'The medium is the message" — with that famous 1964 phrase, communication theorist Marshall McLuhan emphasized that societies are influenced just as much by a medium as the content it carries. Three years later, McLuhan and graphic designer Quentin Fiore teamed up to create the book "The Medium is the Massage: An Inventory of Effects." The book soon developed a cult following with its experimental superimposition of visual elements and text, which gives graphic expression to McLuhan's difficult theories. The word "massage" in the title — a play on his famous phrase — was used to denote the so-called massaging of media on the human sensorium.

Tokyo's new guide to disaster survival, "Tokyo Bosai" ("Disaster Preparedness Tokyo"), may not be tackling something as inaccessible as McLuhan's media theories, yet here, too, the medium is the message. Issued on Sept. 1, the B6-size, 340-page manual produced by the Tokyo Metropolitan Government (TMG), and sent to 7.5 million households in Tokyo free of charge, has assumed cult status according to a Yomiuri Shimbun report. To the anger of the TMG, some copies were even auctioned online.
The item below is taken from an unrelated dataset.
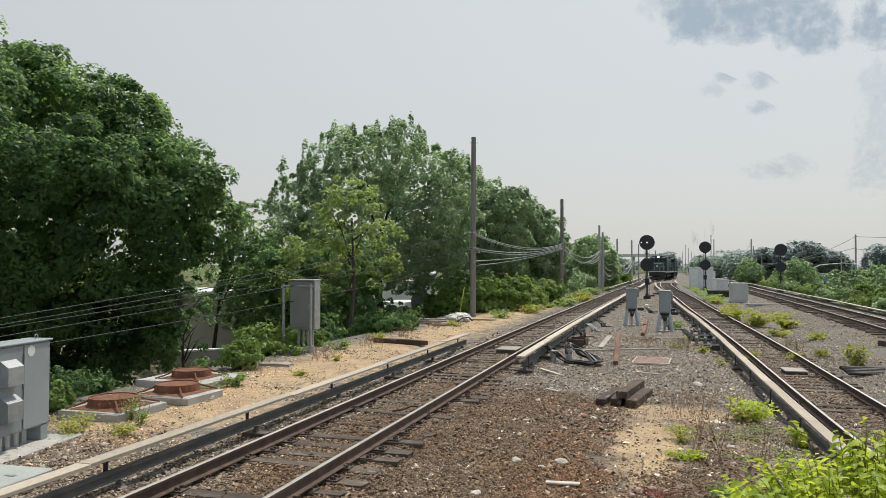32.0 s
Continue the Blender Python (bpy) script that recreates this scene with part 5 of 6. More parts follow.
# heap of black cable by the third rail's end
def smooth_way(way, steps=6):
    """Points of a smooth curve through the places given."""
    pts = []
    for i in range(len(way) - 1):
        p0, p1, p2, p3 = [Vector(way[min(max(j, 0), len(way) - 1)]) for j in (i - 1, i, i + 1, i + 2)]
        for j in range(steps):
            u = j / steps
            pts.append(0.5 * (2 * p1 + (p2 - p0) * u + (2 * p0 - 5 * p1 + 4 * p2 - p3) * u * u + (3 * p1 - p0 - 3 * p2 + p3) * u ** 3))
    return pts + [Vector(way[-1])]


def cable_heap():
    """Cables up out of grey stubs, swung round in a wide loop and back."""
    t = thing("cable_coil", on_ground(3.85, 22.0), "coil of black and grey cables looped on the ballast", "cable")
    rs = random.Random(4)
    for k in range(10):
        g = 0.72 + 0.035 * k
        j = lambda a=0.10: rs.uniform(-a, a)
        way = [(-0.05 + j(), j(), 0.30), (-0.02 + j(), 0.12, 0.50 + j()), (0.18, 0.55 * g + j(), 0.42 + j()), (0.50 * g + j(), 0.6 * g, 0.26 + j()), (0.78 * g, 0.15 + j(), 0.16 + j(0.05)),
               (0.78 * g + j(0.03), -0.55 * g, 0.06 + 0.012 * k), (0.5 * g, -0.85 * g + j(), 0.05 + 0.012 * k), (0.15, -0.5 * g + j(0.12), 0.06 + 0.01 * k), (-0.12, -0.12 + j(0.1), 0.1 + j(0.04)),
               (-0.34, 0.12 + j(0.1), 0.22 + j()), (-0.5, 0.08 + j(), 0.34)]
        bm = B()
        tube(bm, smooth_way(way), rs.uniform(0.02, 0.027), 7)
        part("strand", bm, M_CABLE if k == 4 else M_BLACKCABLE, t, smooth=True)
    for k in range(6):
        way = [(-0.5 + 0.02 * k, 0.1, 0.34), (-0.62, 0.3 + 0.06 * k, 0.48 - 0.02 * k), (-0.85, 0.35 - 0.08 * k, 0.40), (-1.05, 0.2 + 0.05 * k, 0.18), (-1.25 - 0.05 * k, 0.6 + 0.1 * k, 0.10)]
        bm = B()
        tube(bm, smooth_way(way), 0.022, 6)
        part("strand", bm, M_CABLE if k == 2 else M_BLACKCABLE, t, smooth=True)
    for x, y, h in ((-0.05, 0.0, 0.44), (-0.5, 0.08, 0.38), (-0.98, 0.3, 0.3)):
        bm = B()
        rod(bm, (x, y, -0.05), (x + 0.02, y, h), 0.085, 0.08, 14)
        rod(bm, (x + 0.02, y, h - 0.04), (x + 0.02, y, h), 0.1, 0.1, 14)
        part("stub", bm, M_GALV, t, "grey metal stub")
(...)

The bright yellow, richly illustrated handbook resulted from a collaboration between TMG's Disaster Prevention Department, advertising agency Dentsu Inc. and young design firm Nosigner. As though the alarming coloring of the guide wasn't enough, it opens up with this disquieting statement: "It is predicted that there is a 70 percent possibility of an earthquake directly hitting Tokyo within the next 30 years." And then directly addresses readers: "Are you prepared?"